# START OF Supplied information

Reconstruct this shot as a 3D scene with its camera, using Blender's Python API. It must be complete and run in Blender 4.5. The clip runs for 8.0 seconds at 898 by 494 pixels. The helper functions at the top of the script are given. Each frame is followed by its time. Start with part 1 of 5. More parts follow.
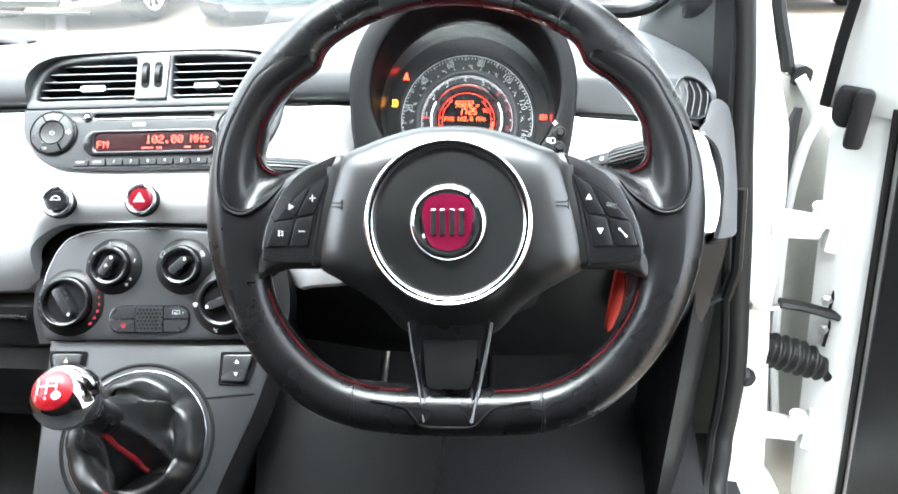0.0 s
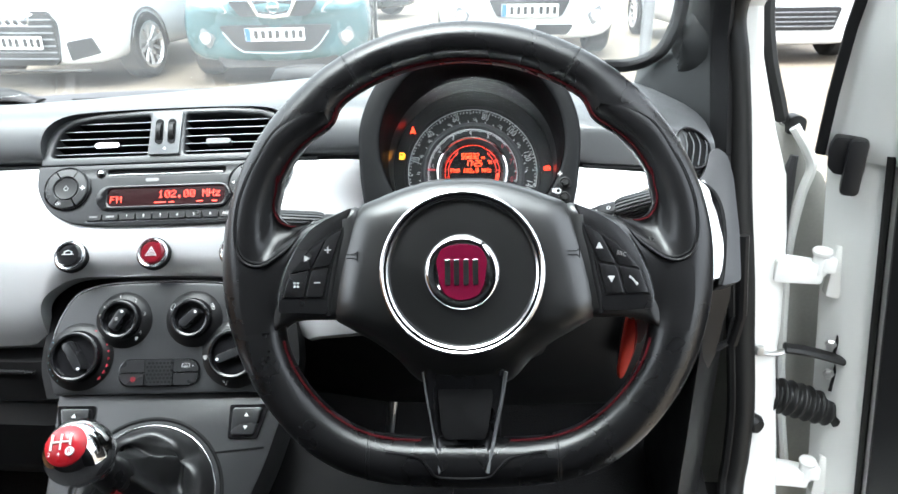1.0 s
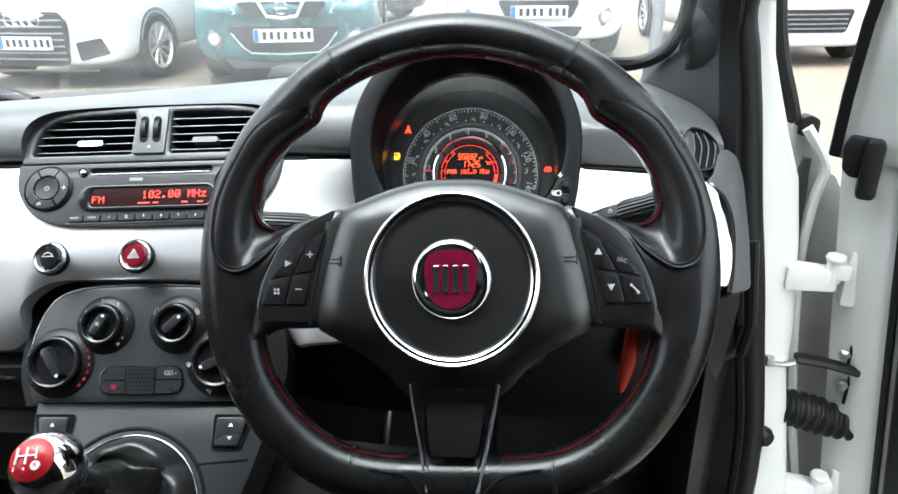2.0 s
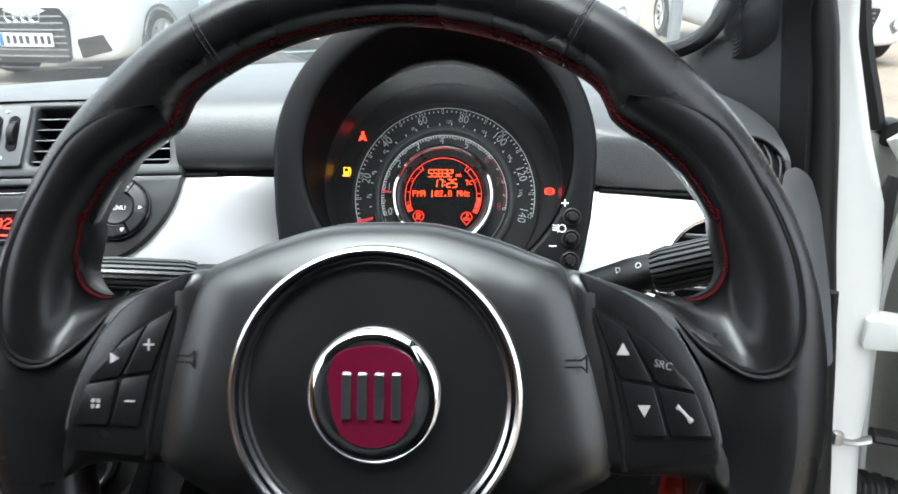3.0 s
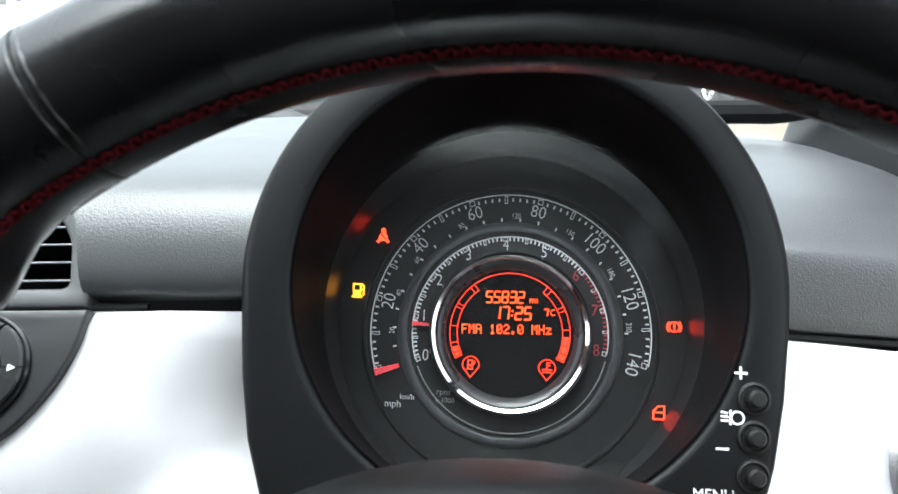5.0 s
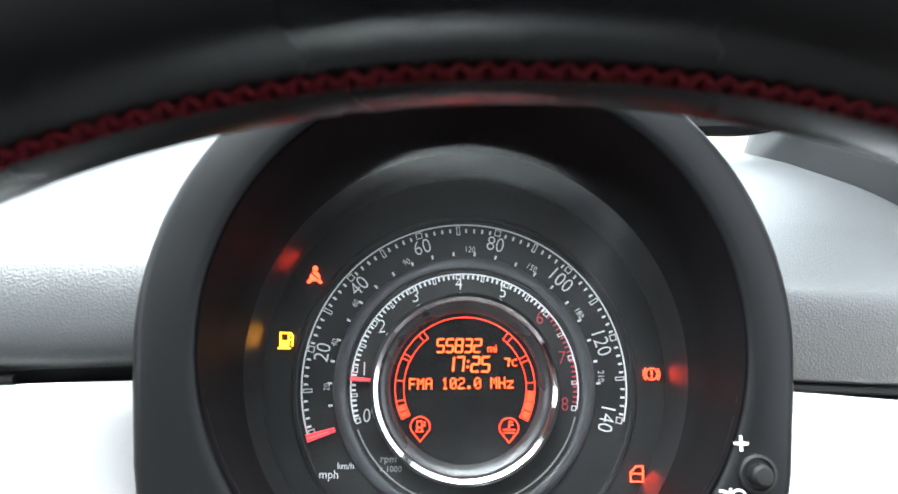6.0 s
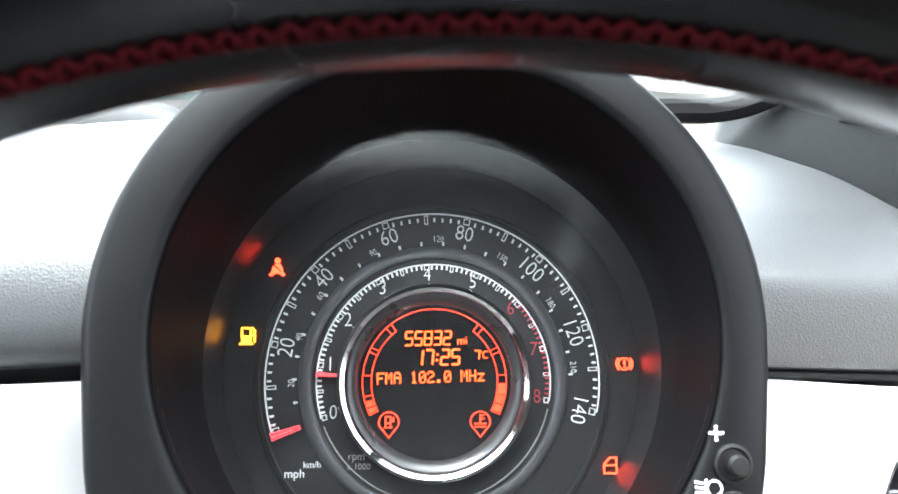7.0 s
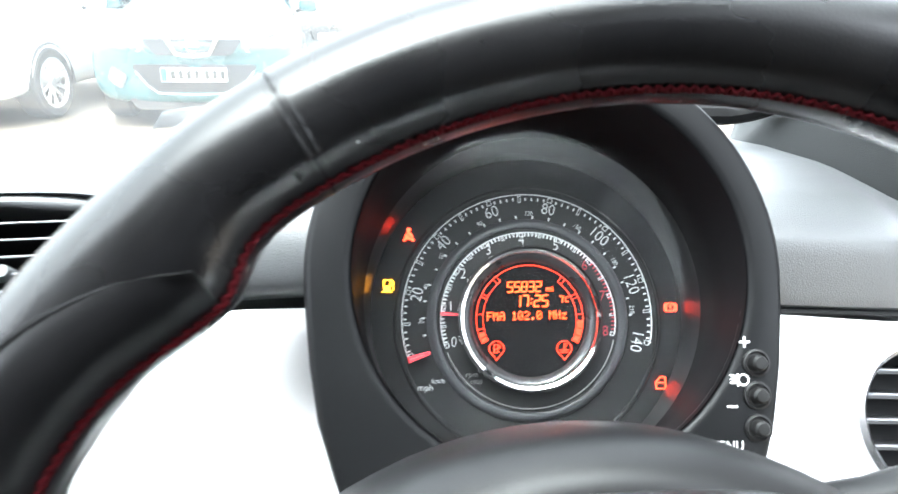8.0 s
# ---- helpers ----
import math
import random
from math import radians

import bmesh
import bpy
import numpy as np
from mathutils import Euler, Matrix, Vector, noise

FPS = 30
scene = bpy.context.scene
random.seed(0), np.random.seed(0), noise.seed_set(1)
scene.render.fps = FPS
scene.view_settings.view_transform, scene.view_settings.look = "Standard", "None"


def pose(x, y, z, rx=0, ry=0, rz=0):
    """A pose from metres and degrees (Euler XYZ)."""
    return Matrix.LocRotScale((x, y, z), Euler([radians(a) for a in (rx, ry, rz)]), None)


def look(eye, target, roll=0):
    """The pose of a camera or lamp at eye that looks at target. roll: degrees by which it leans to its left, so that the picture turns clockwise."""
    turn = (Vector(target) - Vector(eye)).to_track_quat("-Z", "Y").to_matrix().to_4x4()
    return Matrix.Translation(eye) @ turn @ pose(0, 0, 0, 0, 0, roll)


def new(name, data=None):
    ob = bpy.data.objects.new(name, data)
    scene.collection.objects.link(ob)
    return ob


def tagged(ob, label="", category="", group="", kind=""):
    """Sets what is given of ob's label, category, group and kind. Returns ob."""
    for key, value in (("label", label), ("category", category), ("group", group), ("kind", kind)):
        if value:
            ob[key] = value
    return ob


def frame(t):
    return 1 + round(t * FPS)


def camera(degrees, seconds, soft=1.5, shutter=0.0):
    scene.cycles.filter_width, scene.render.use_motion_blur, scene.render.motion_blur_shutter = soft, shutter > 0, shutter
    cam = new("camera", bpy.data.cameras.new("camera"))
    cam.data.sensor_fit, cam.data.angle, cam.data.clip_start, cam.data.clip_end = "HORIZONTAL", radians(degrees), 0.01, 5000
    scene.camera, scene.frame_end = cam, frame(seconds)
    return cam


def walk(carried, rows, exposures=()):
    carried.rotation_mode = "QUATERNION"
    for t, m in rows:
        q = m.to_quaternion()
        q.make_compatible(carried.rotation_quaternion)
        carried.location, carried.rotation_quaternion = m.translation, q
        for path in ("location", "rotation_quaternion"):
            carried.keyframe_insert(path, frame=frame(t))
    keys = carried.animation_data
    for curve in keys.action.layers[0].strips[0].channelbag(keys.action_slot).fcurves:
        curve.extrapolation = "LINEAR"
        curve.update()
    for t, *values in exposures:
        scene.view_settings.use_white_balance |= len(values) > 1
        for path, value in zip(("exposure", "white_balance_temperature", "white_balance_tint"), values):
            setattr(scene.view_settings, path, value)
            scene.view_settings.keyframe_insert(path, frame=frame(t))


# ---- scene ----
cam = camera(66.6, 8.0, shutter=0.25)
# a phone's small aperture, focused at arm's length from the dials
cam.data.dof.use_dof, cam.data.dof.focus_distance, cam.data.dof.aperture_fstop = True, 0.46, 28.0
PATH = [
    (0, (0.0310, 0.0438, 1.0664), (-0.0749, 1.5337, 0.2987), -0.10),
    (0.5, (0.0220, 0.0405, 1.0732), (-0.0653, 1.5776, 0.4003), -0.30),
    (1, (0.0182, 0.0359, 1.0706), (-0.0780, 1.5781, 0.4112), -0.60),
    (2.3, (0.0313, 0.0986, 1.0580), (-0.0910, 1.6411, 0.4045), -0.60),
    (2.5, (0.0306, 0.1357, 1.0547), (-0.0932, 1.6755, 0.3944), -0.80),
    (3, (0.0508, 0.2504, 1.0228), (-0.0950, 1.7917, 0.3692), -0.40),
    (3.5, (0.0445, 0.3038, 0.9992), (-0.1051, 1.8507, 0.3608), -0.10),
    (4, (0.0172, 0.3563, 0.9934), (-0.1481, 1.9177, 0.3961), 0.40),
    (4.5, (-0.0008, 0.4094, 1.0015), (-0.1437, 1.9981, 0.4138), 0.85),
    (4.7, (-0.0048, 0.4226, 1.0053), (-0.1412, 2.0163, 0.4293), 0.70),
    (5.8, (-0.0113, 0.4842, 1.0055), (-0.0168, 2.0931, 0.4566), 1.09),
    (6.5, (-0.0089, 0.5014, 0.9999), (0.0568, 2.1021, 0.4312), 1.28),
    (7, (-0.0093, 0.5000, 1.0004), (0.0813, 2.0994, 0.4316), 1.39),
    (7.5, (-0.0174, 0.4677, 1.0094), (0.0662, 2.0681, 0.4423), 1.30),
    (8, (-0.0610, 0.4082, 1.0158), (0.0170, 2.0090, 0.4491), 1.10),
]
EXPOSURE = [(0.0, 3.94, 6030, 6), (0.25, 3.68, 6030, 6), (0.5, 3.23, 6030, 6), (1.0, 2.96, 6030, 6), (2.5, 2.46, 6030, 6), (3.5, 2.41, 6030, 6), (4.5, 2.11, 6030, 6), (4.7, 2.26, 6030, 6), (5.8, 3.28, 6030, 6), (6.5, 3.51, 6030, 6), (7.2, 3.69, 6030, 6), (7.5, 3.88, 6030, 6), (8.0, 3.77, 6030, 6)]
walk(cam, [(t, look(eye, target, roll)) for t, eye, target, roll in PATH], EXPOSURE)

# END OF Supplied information

> Challenge
Quote the listing above in full, except for the pictures.

> Exercise solution
Reconstruct this shot as a 3D scene with its camera, using Blender's Python API. It must be complete and run in Blender 4.5. The clip runs for 8.0 seconds at 898 by 494 pixels. The helper functions at the top of the script are given. Each frame is followed by its time. Start with part 1 of 5. More parts follow.
0.0 s
1.0 s
2.0 s
3.0 s
5.0 s
6.0 s
7.0 s
8.0 s
# ---- helpers ----
import math
import random
from math import radians

import bmesh
import bpy
import numpy as np
from mathutils import Euler, Matrix, Vector, noise

FPS = 30
scene = bpy.context.scene
random.seed(0), np.random.seed(0), noise.seed_set(1)
scene.render.fps = FPS
scene.view_settings.view_transform, scene.view_settings.look = "Standard", "None"


def pose(x, y, z, rx=0, ry=0, rz=0):
    """A pose from metres and degrees (Euler XYZ)."""
    return Matrix.LocRotScale((x, y, z), Euler([radians(a) for a in (rx, ry, rz)]), None)


def look(eye, target, roll=0):
    """The pose of a camera or lamp at eye that looks at target. roll: degrees by which it leans to its left, so that the picture turns clockwise."""
    turn = (Vector(target) - Vector(eye)).to_track_quat("-Z", "Y").to_matrix().to_4x4()
    return Matrix.Translation(eye) @ turn @ pose(0, 0, 0, 0, 0, roll)


def new(name, data=None):
    ob = bpy.data.objects.new(name, data)
    scene.collection.objects.link(ob)
    return ob


def tagged(ob, label="", category="", group="", kind=""):
    """Sets what is given of ob's label, category, group and kind. Returns ob."""
    for key, value in (("label", label), ("category", category), ("group", group), ("kind", kind)):
        if value:
            ob[key] = value
    return ob


def frame(t):
    return 1 + round(t * FPS)


def camera(degrees, seconds, soft=1.5, shutter=0.0):
    scene.cycles.filter_width, scene.render.use_motion_blur, scene.render.motion_blur_shutter = soft, shutter > 0, shutter
    cam = new("camera", bpy.data.cameras.new("camera"))
    cam.data.sensor_fit, cam.data.angle, cam.data.clip_start, cam.data.clip_end = "HORIZONTAL", radians(degrees), 0.01, 5000
    scene.camera, scene.frame_end = cam, frame(seconds)
    return cam


def walk(carried, rows, exposures=()):
    carried.rotation_mode = "QUATERNION"
    for t, m in rows:
        q = m.to_quaternion()
        q.make_compatible(carried.rotation_quaternion)
        carried.location, carried.rotation_quaternion = m.translation, q
        for path in ("location", "rotation_quaternion"):
            carried.keyframe_insert(path, frame=frame(t))
    keys = carried.animation_data
    for curve in keys.action.layers[0].strips[0].channelbag(keys.action_slot).fcurves:
        curve.extrapolation = "LINEAR"
        curve.update()
    for t, *values in exposures:
        scene.view_settings.use_white_balance |= len(values) > 1
        for path, value in zip(("exposure", "white_balance_temperature", "white_balance_tint"), values):
            setattr(scene.view_settings, path, value)
            scene.view_settings.keyframe_insert(path, frame=frame(t))


# ---- scene ----
cam = camera(66.6, 8.0, shutter=0.25)
# a phone's small aperture, focused at arm's length from the dials
cam.data.dof.use_dof, cam.data.dof.focus_distance, cam.data.dof.aperture_fstop = True, 0.46, 28.0
PATH = [
    (0, (0.0310, 0.0438, 1.0664), (-0.0749, 1.5337, 0.2987), -0.10),
    (0.5, (0.0220, 0.0405, 1.0732), (-0.0653, 1.5776, 0.4003), -0.30),
    (1, (0.0182, 0.0359, 1.0706), (-0.0780, 1.5781, 0.4112), -0.60),
    (2.3, (0.0313, 0.0986, 1.0580), (-0.0910, 1.6411, 0.4045), -0.60),
    (2.5, (0.0306, 0.1357, 1.0547), (-0.0932, 1.6755, 0.3944), -0.80),
    (3, (0.0508, 0.2504, 1.0228), (-0.0950, 1.7917, 0.3692), -0.40),
    (3.5, (0.0445, 0.3038, 0.9992), (-0.1051, 1.8507, 0.3608), -0.10),
    (4, (0.0172, 0.3563, 0.9934), (-0.1481, 1.9177, 0.3961), 0.40),
    (4.5, (-0.0008, 0.4094, 1.0015), (-0.1437, 1.9981, 0.4138), 0.85),
    (4.7, (-0.0048, 0.4226, 1.0053), (-0.1412, 2.0163, 0.4293), 0.70),
    (5.8, (-0.0113, 0.4842, 1.0055), (-0.0168, 2.0931, 0.4566), 1.09),
    (6.5, (-0.0089, 0.5014, 0.9999), (0.0568, 2.1021, 0.4312), 1.28),
    (7, (-0.0093, 0.5000, 1.0004), (0.0813, 2.0994, 0.4316), 1.39),
    (7.5, (-0.0174, 0.4677, 1.0094), (0.0662, 2.0681, 0.4423), 1.30),
    (8, (-0.0610, 0.4082, 1.0158), (0.0170, 2.0090, 0.4491), 1.10),
]
EXPOSURE = [(0.0, 3.94, 6030, 6), (0.25, 3.68, 6030, 6), (0.5, 3.23, 6030, 6), (1.0, 2.96, 6030, 6), (2.5, 2.46, 6030, 6), (3.5, 2.41, 6030, 6), (4.5, 2.11, 6030, 6), (4.7, 2.26, 6030, 6), (5.8, 3.28, 6030, 6), (6.5, 3.51, 6030, 6), (7.2, 3.69, 6030, 6), (7.5, 3.88, 6030, 6), (8.0, 3.77, 6030, 6)]
walk(cam, [(t, look(eye, target, roll)) for t, eye, target, roll in PATH], EXPOSURE)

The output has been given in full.